By nightfall, beside a creek that ran through Gavin land, that pity had turned Cambria into a mass of jangled nerves. Holden hadn’t improved. In fact, he’d taken a turn for the worse.
Robbie had left to fetch reinforcements from the Blackhaugh renegades hidden in the hills nearby, and she was again reminding Jamie that the Englishman was of no use to them dead, when Holden began convulsing.
Graham stumbled backward from the litter and crossed himself. “He’s possessed by devils!”
Jamie warned, “Aye, he’s done for.”
Fear stabbed her like a dagger. “Nay!” she denied harshly, threatening with a desperate glare any who would cross her. She forced down the lump in her throat and sniffed back the stinging in her nose. “Nay! He cannot die! I need him!”
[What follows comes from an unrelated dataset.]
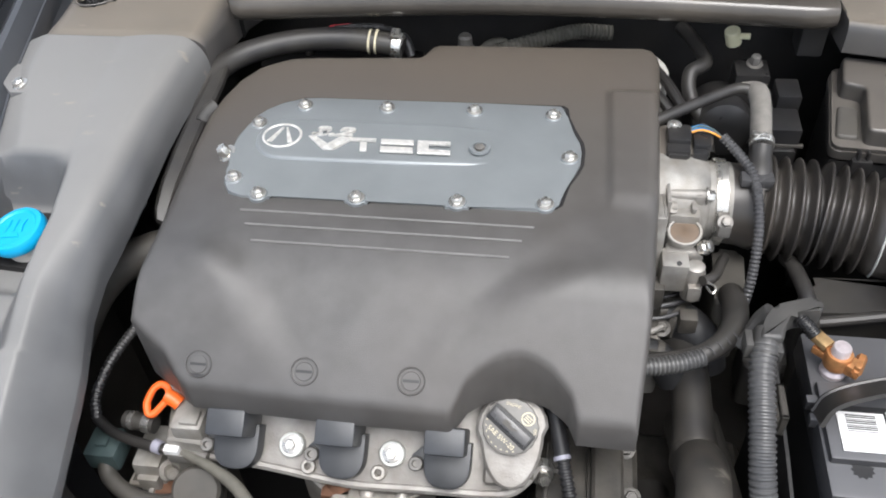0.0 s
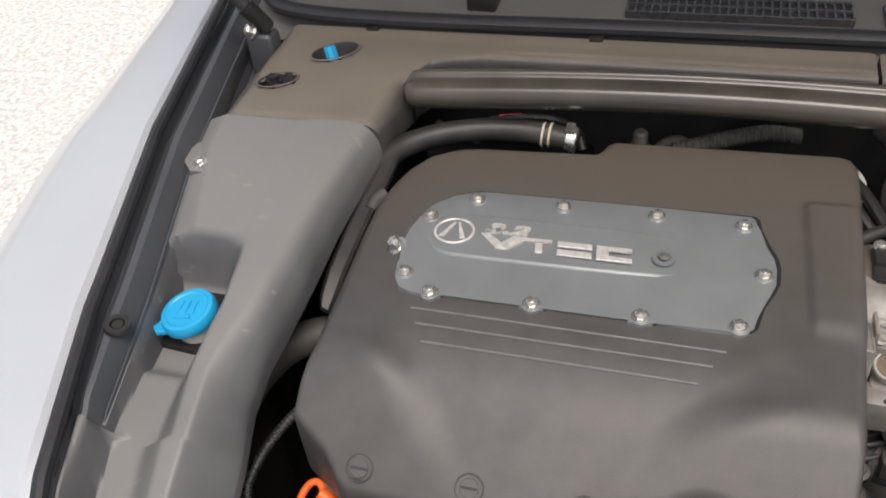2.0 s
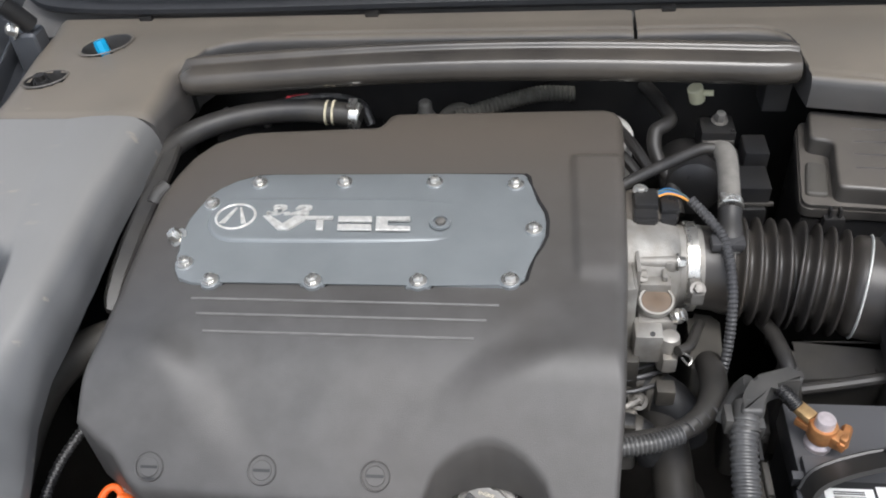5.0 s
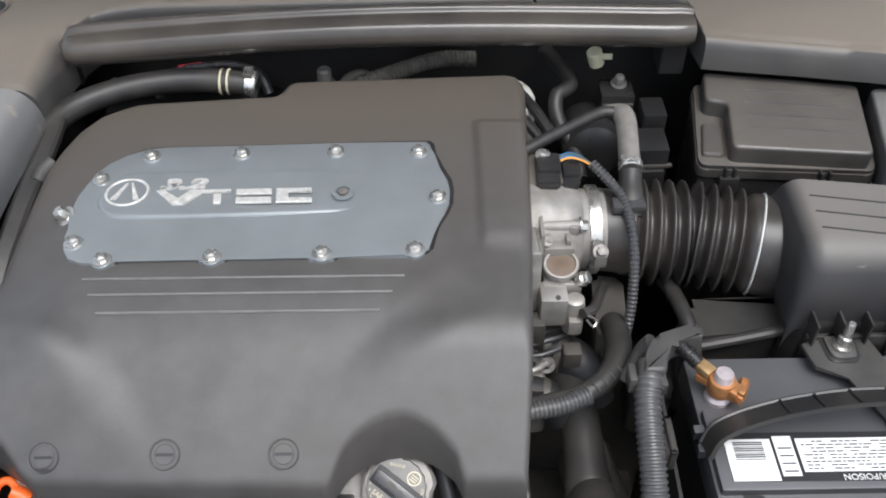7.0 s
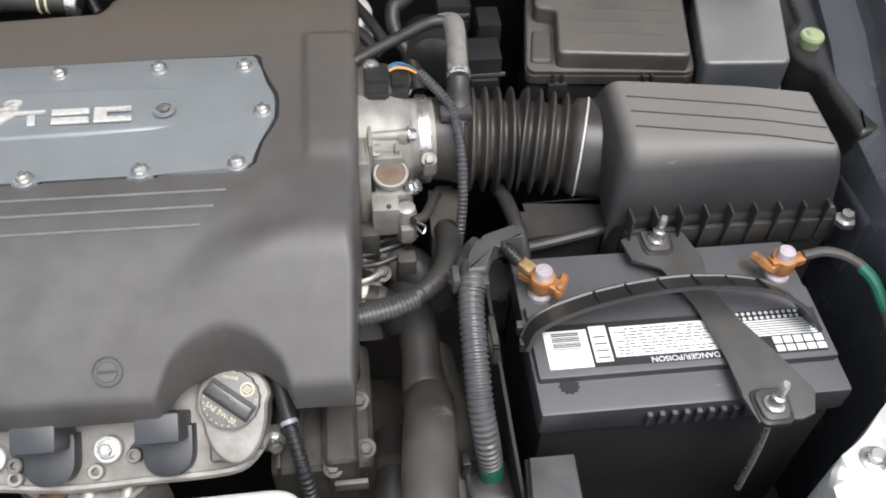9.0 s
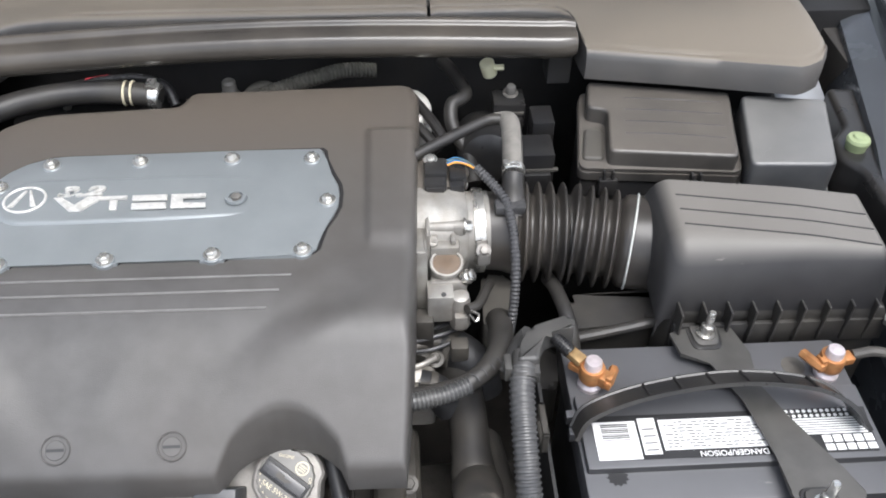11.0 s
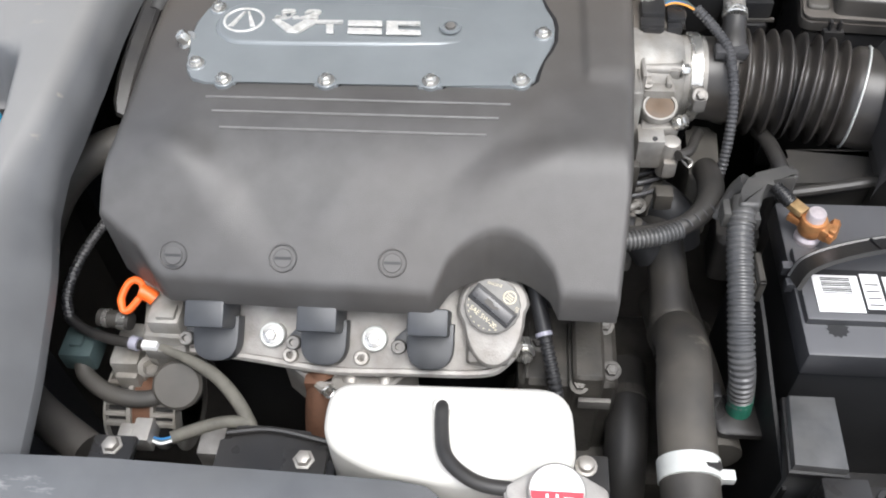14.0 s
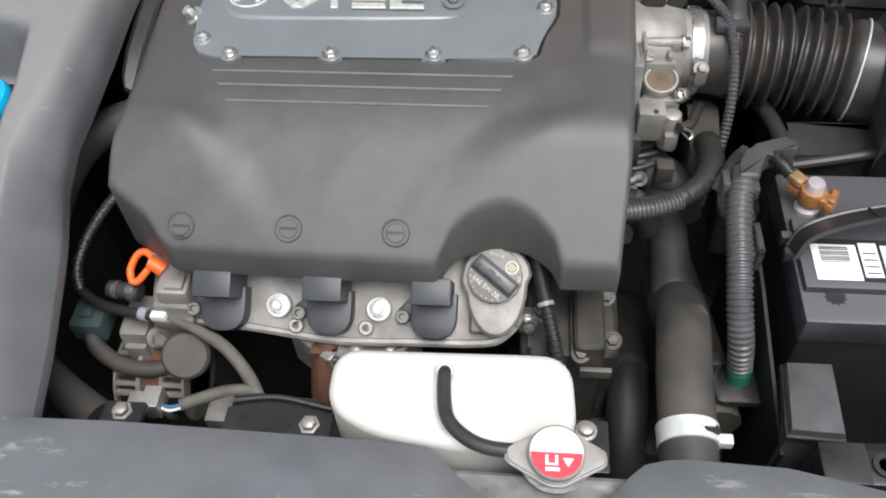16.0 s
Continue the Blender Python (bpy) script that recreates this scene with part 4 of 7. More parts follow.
prism(bm, rounded([(-0.342, 0.080), (-0.262, 0.074), (-0.252, 0.112), (-0.270, 0.150), (-0.305, 0.166), (-0.346, 0.162)], 0.008, 4), 0.888, 0.8985, 0.001)
part("pocket_shade", bm, M_VOID, side, "black slab for the shaded opening round the filler neck")

bm = bmesh.new()
turned(bm, [(0.0110, 0.0), (0.0108, 0.0012), (0.0098, 0.0016), (0.0090, 0.0006), (0.0, 0.0004)], facing(-0.2800, -0.115, side_z(-0.2800, -0.115) + 0.0012, (-0.15, -0.25, 1)), 22)
part("plug", bm, M_INK, side, "small black plug in the shelf")

filler = thing("washer_filler", "bright blue washer fluid cap on translucent filler neck", "washer cap", (-0.297, 0.104, 0.87))
tilt = pose(-0.297, 0.104, 0.902, 6, -8, 0) @ Matrix.Diagonal((0.94, 0.94, 1, 1))
bm = bmesh.new()
turned(bm, [(0.022, -0.045), (0.022, 0.008), (0.0235, 0.010), (0.0235, 0.016)], tilt, 28)
part("neck", bm, M_WHITE, filler, "grubby translucent filler neck")
bm = bmesh.new()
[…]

She cast about, looking in vain for some kind of inspiration from the dismal wood. Curse his English hide! She’d be damned if she’d let him die here, not now, not after all the trouble she’d gone to.
Some deep-rooted instinct made her reach down and tear the covers from Holden. His nude body quaked in the silver-blue moonlight, and he was as hot to the touch as new-forged iron. She had to cool him. Now.
If she could get him to the water…
The others gaped on in half-hearted protest while, with a strength born of necessity, she reached beneath his arms and dragged his heavy, trembling body across the forest floor, toward the gurgling creek.
The cold water stabbed like needles into her ankles as she pulled him with her into the stream. She shrieked at first with the shock of it, but waded further until the bulk of his body lay submerged. It was pure torture. The icy waves wrapped around her body as if to freeze her where she stood, and soon she shivered uncontrollably.